I've braced myself in the presence of unknown black men, felt myself ready for a potential attack even as all they threw my way was a head bob and a "What's up, brother?"
That's why I attended the Million Man March in Washington, D.C., in 1995. I needed to immerse myself in a sea of black men gathered for a cause of uplift so that I could alleviate dark thoughts I'd secretly harbored about men who wear dark skin -- because I've been afraid of black men.
Because I'm a man who has feared black men, despite the gaggle of black brothers and cousins and black father and stepfather who lived in the same house I did and loved me -- despite the dark skin I've worn since birth.
That's why I know that the skin color of the police officer who killed Keith Lamont Scott in Charlotte in a still-disputed shooting is largely irrelevant, just as it is in most such incidents, no matter what media critics such as Howard Kurtz think.
"Since the anger in North Carolina's largest city is driven by outrage over a high-profile series of deaths of black men in confrontations with white officers, this would seem to be a highly relevant part of the story," Kurtz wrote.
know Kurtz is mistaken because I've battled an irrational fear of black men that has, misleadingly, been only attributed to white or other non-black people: Scott was in fact killed by a black officer in Charlotte last week. And a couple of days of violent protests in Milwaukee followed the August shooting of a black man by a black cop in that city.
My own score on the Implicit Association test (a test developed by researchers to test for unconscious racial bias) showed that I found it slightly easier to associate negative things with dark skin -- like nearly 90% of white people and almost half of black people.
This is a key aspect of our ongoing national discussion about race that is too frequently ignored.
But it is because I'm aware of my own fear that I know that even "good" cops can kill unarmed black men and millions of non-deplorable people can find ways to rationalize every such shooting. Because the kind of bias that is most pernicious is the subconscious kind. It can seduce us into believing that as long as we think the right thing or try to do the right thing or be the right kind of person, our actions would never be negatively influenced by racist stereotypes.

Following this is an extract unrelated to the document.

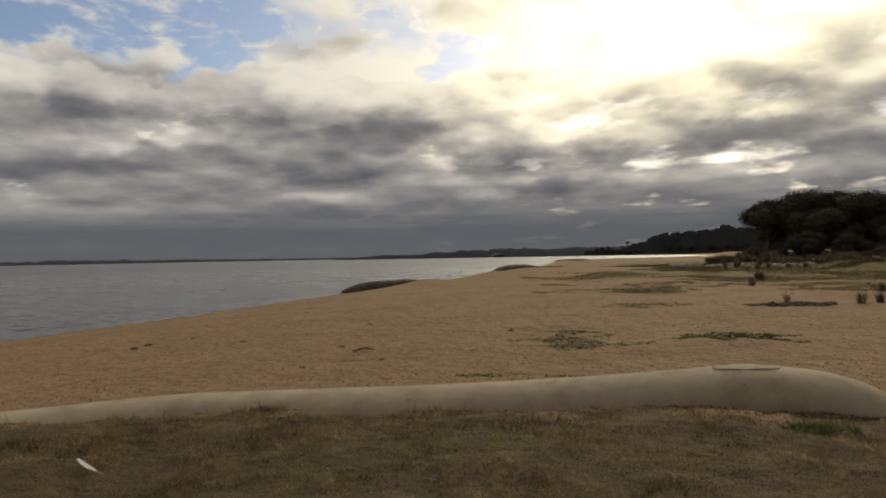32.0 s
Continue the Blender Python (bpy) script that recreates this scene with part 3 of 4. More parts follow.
def tube_skin(points, half, tall, n=260, k=44, seed=0, rag=1.0, taper=1.6):
    """The skin of a sagging tube as rings of points; the path gives x, y and the height of its back."""
    p = smooth_path(points, n)
    run = np.gradient(p, axis=0)
    run[:, 2] = 0
    run /= np.linalg.norm(run, axis=1)[:, None]
    out = np.stack([run[:, 1], -run[:, 0], 0 * run[:, 0]], 1)
    dist = np.concatenate([[0], np.cumsum(np.linalg.norm(np.diff(p, axis=0), axis=1))])
    end = np.minimum(dist, dist[-1] - dist)
    full = np.sqrt(np.clip(1 - (1 - np.clip(end / taper, 0, 1)) ** 2, 0.0004, 1))
    u = np.linspace(0, 2 * math.pi, k, endpoint=False)
    cu, su = np.cos(u), np.sin(u)
    cu, su = np.sign(cu) * np.abs(cu) ** 0.95, np.sign(su) * np.abs(su) ** 0.9
    w = half * full[:, None] * (1 + 0.03 * rough_noise(dist, dist * 0, 3.0, 2, seed)[:, None])
    h = tall / 2 * full[:, None]
    bump = 0.01 * rag * rough_noise(dist[:, None] * np.ones(k), u[None] * 1.1 * np.ones((n, 1)), 2.4, 3, seed + 5) * full[:, None]
    mid = p[:, 2] - tall / 2
    side, up = cu[None] * (w + bump), su[None] * (h + bump)
    v = p[:, None, :2] + side[..., None] * out[:, None, :2]
    return np.concatenate([v, (mid[:, None] + up)[..., None]], -1)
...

I'm not a racist. I love people who wear dark skin like I do. I'm married to a black woman who chopped off her long dreadlocks for a short natural hair look, and am the father of a 14-year-old black son and a 12-year-old black daughter. I've studied the ugly history of race in this country to teach others. I've unflinchingly stood against bigotry and bias and racism in all their forms.
And, still, I've struggled with this self-knowledge.

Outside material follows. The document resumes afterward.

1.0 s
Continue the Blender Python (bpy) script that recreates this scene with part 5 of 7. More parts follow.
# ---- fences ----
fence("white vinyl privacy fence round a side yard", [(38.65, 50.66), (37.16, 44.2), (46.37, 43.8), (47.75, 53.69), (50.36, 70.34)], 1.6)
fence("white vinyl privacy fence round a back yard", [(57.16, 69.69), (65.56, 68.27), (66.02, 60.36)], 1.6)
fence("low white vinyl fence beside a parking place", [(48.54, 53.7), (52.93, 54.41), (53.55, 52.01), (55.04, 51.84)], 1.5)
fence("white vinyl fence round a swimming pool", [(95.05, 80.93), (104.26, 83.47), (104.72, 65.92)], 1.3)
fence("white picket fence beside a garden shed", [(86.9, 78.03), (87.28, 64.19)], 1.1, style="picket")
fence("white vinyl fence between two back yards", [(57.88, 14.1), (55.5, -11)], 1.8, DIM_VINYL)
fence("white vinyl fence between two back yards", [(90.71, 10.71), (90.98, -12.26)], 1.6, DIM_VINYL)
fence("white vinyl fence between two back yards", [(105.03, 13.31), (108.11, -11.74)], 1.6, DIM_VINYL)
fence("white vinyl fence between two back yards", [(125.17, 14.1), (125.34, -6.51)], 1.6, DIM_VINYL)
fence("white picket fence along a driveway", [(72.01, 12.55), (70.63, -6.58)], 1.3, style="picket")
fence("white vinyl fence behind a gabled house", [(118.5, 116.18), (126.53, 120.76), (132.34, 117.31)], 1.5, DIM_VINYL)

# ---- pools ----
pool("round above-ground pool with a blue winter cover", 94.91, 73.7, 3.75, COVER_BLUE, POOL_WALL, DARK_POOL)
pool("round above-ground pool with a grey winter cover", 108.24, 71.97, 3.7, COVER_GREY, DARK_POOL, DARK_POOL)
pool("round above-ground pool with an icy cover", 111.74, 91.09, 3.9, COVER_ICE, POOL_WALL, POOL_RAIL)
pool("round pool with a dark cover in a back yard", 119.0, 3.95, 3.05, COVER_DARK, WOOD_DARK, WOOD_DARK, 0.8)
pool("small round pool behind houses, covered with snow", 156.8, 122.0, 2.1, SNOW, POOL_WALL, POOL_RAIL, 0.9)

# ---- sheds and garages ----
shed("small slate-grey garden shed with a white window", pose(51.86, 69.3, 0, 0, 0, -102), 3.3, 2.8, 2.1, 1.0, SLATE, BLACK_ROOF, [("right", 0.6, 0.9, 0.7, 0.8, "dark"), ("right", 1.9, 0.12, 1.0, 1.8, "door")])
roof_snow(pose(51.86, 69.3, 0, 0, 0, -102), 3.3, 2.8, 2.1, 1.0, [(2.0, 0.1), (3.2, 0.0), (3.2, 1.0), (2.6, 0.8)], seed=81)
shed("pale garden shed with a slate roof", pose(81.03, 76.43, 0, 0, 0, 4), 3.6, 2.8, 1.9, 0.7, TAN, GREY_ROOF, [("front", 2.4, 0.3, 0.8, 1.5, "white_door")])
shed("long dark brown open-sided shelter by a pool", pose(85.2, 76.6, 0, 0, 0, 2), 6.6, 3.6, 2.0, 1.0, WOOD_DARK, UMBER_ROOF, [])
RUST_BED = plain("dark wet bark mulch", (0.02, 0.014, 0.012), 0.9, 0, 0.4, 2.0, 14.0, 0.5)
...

That's why I know it isn't something you can pray away or think away or effectively corral without deliberative, purposeful action that must become second nature.

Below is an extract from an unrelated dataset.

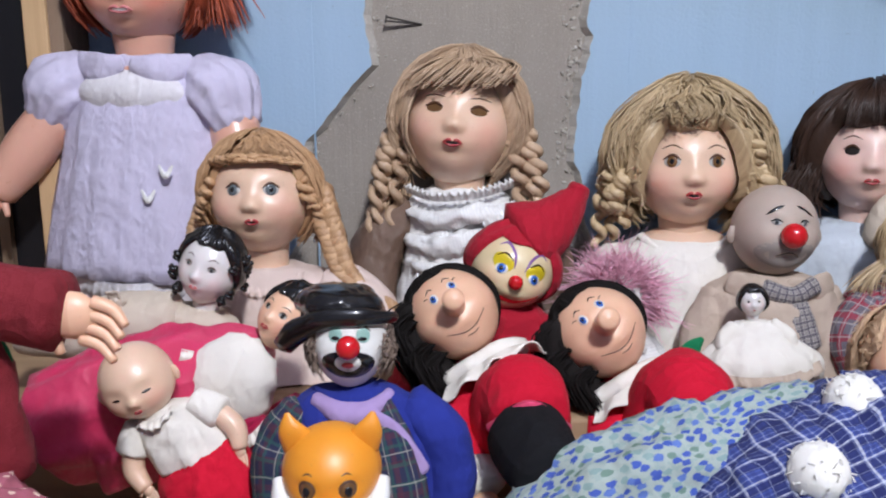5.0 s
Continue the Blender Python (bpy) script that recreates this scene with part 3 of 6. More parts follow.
MOULD_BLACK = paint("moulded_black_hair", (0.012, 0.011, 0.012), 0.25, 0.4)
MAROON = cloth("maroon_felt", (0.20, 0.018, 0.026), weave=700)
SHIRT = cloth("pale_flowered_shirt", (0.56, 0.60, 0.48), "floral", ((0.30, 0.48, 0.50), (0.55, 0.55, 0.35)), 0.009)
RED_DOT = cloth("red_dotted_tie", (0.50, 0.015, 0.035), "dots", ((0.8, 0.75, 0.72),), 0.020)
PINK_DOT = cloth("dusty_pink_dotted", (0.40, 0.115, 0.155), "dots", ((0.80, 0.60, 0.48),), 0.0125, dot=0.17, even=0.5)
CREAM = cloth("cream_cotton", (0.68, 0.58, 0.47))
PINKISH = cloth("faded_pink_cotton", (0.76, 0.61, 0.54), dirt=0.1)
WHITE_LACE = cloth("white_lace", (0.88, 0.87, 0.85), "net", ((0.74, 0.74, 0.73),), 0.004, weave=500, dirt=0.08)
IVORY = cloth("ivory_cotton", (0.84, 0.80, 0.72), dirt=0.08)
MAGENTA = cloth("magenta_satin", (0.68, 0.02, 0.11), rough=0.42, satin=0.6, sheen=0.1)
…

Anything less means that this type of bias won't be defeated and will continue playing an important role in ugly confrontations between black people and police, no matter how perfectly the black man complies with commands or how closely the cop follows strict training guidelines.
Our country was founded in part on the belief that dark skin denoted inferiority and danger, a message with roots that are now centuries deep. Without systemic reforms designed to specifically combat implicit bias we will continue running in these circles, forever lamenting our fate.
Airbnb, though it is far from the finish line, is beginning to take such steps to fight the bias among some hosts that participate in the home-sharing service. The company is restructuring the way reservations are made and requests accepted. Orchestras combated gender bias in a similar way by switching to blind auditions.